Qualität der Eltern-Kind-Interaktion ausschlaggebend
Die Autorinnen des Transferberichts, Dr. Manja Attig vom LIfBi und Prof. Dr. Sabine Weinert von der Otto-Friedrich-Universität Bamberg, weisen im Bericht nach, dass Unterschiede in sprachlichen und sozial-emotionalen Kompetenzen und damit zusammenhängende Bildungsungleichheiten schon in den ersten Lebensjahren nachzuweisen sind und nicht erst im Vorschul- oder Schulalter entstehen. So beherrschen zweijährige Kinder aus benachteiligten Familien rund 97 Wörter aus einer Liste von 260 Wörtern, während gleichaltrige Kinder aus besser gestellten Haushalten nach Angabe ihrer Eltern schon 158 dieser Wörter kennen.
Durch erste anregende und sensitive Interaktionen, wie das gemeinsame Ansehen von Bilderbüchern und vorlesen, können Eltern die sprachliche und auch die sozial-emotionale Entwicklung der Kinder beeinflussen. Die NEPS-Studie legt offen, dass es Eltern mit sozio-ökonomischen Belastungen - wie geringem Einkommen und/oder niedrigem Bildungsniveau - oft weniger gelingt, entwicklungsförderlich auf ihre Kinder einzugehen. Besonders kritisch wird es, wenn mehrere Stressfaktoren zusammenkommen: „Wiesen die Familien drei oder mehr sozio-ökonomische, elternbezogene (z. B. Alter der Mutter) oder kindbezogene (gesundheitliche) Belastungsfaktoren auf, so gelang es den Müttern nicht mehr, z. B. ein herausforderndes Temperament ihres Kindes in der Interaktion auszugleichen und nach wie vor gleichermaßen entwicklungsförderlich, d.h. sensitiv und anregend, mit ihrem Kind umzugehen“, stellen die Autorinnen in der Studie fest.

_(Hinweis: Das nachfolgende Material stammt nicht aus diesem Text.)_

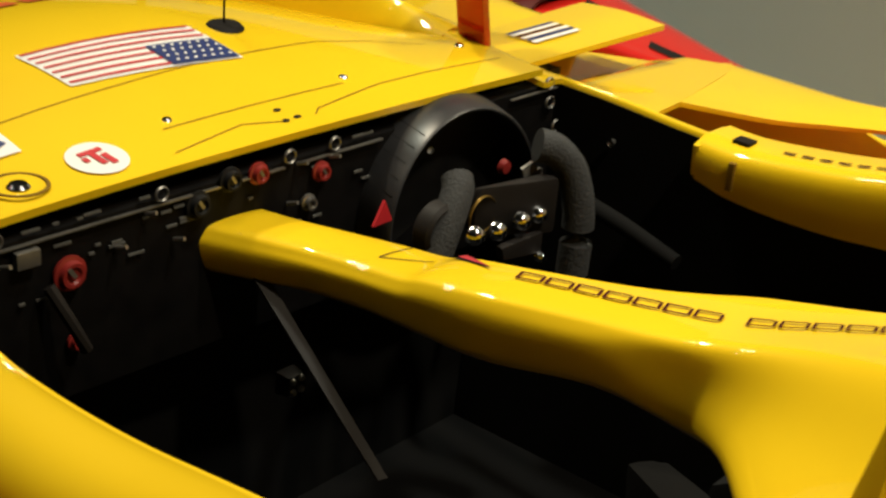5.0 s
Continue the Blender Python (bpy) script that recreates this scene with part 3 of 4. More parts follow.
# thin brown box laid on the bar, painting the shade of a groove
part("latch_groove_shade", moved(box_bm(-0.004, 0.004, -0.017, 0.015, -0.004, 0.0025, 0.002), frame_m((0.944, 0.413, 0.578), (1, 0, 0), (0, 0, 1))), SEAMLINE, car)

# steering wheel, binnacle
BYC, BZC, BR = 0.264, 0.503, 0.122
arc = [math.radians(a) for a in np.linspace(200, -30, 40)]


def hood_ring(x, r):
    """An arch of the hood; its mouth leans towards the passenger side."""
    k = (x - 0.66) / 0.08
    return [(x - 0.10 * r * math.sin(a), BYC - 0.030 * k + r * math.cos(a) * (1.08 - 0.05 * k), BZC + 0.002 * k + r * math.sin(a)) for a in arc]


P = [hood_ring(x, r) for x, r in ((0.655, BR), (0.70, BR + 0.001), (0.730, BR), (0.7335, BR - 0.002), (0.733, BR - 0.004), (0.723, BR - 0.006), (0.66, BR - 0.007))]
hood_shell = part("instrument_hood", grid_bm(P), HOODGREY, car, "dark grey arched hood over the instruments")
for a in np.linspace(2.1, 2.7, 5):
    part("hood_groove", tube_bm([(0.662 - 0.10 * BR * math.sin(a), BYC + (BR + 0.0008) * math.cos(a) * 1.08, BZC + (BR + 0.0008) * math.sin(a)), (0.726 - 0.10 * BR * math.sin(a), BYC - 0.025 + (BR + 0.0008) * math.cos(a) * 1.03, BZC + 0.002 + (BR + 0.0008) * math.sin(a))], 0.0004, 4), TRIM, hood_shell)
part("instrument_face", moved(lathe_bm([(0, 0.0), (BR - 0.008, 0.0), (BR - 0.008, -0.02)], 36), frame_m((0.676, BYC, BZC), (0, 1, 0), (0.1, 0, 1))), BLACK, car)
part("hood_rivet", moved(lathe_bm([(0, 0.003), (0.003, 0.002), (0.004, 0)], 10), frame_m((0.722, BYC - 0.085, BZC + 0.092), (0, 0.7, 0.6), (1, 0, 0))), STEEL, hood_shell)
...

Früher und stärker in die Entwicklung basaler Kompetenzen bei Kindern investieren
Auch wenn die Forscher*innen einräumen, dass es Eltern gibt, die zwar über wenig sozio-ökonomische Ressourcen verfügen, ihre Kinder aber trotzdem sensitiv oder anregend in ihrer Entwicklung fördern können, gehen sie davon aus, dass der Zusammenhang von Bildung mit dem sozio-ökonomischen Hintergrund der Eltern in ihrer Datenerhebung möglicherweise „noch unterschätzt“ werde, da sich die Langzeitstudie nicht auf eine Risikogruppe beschränkt habe.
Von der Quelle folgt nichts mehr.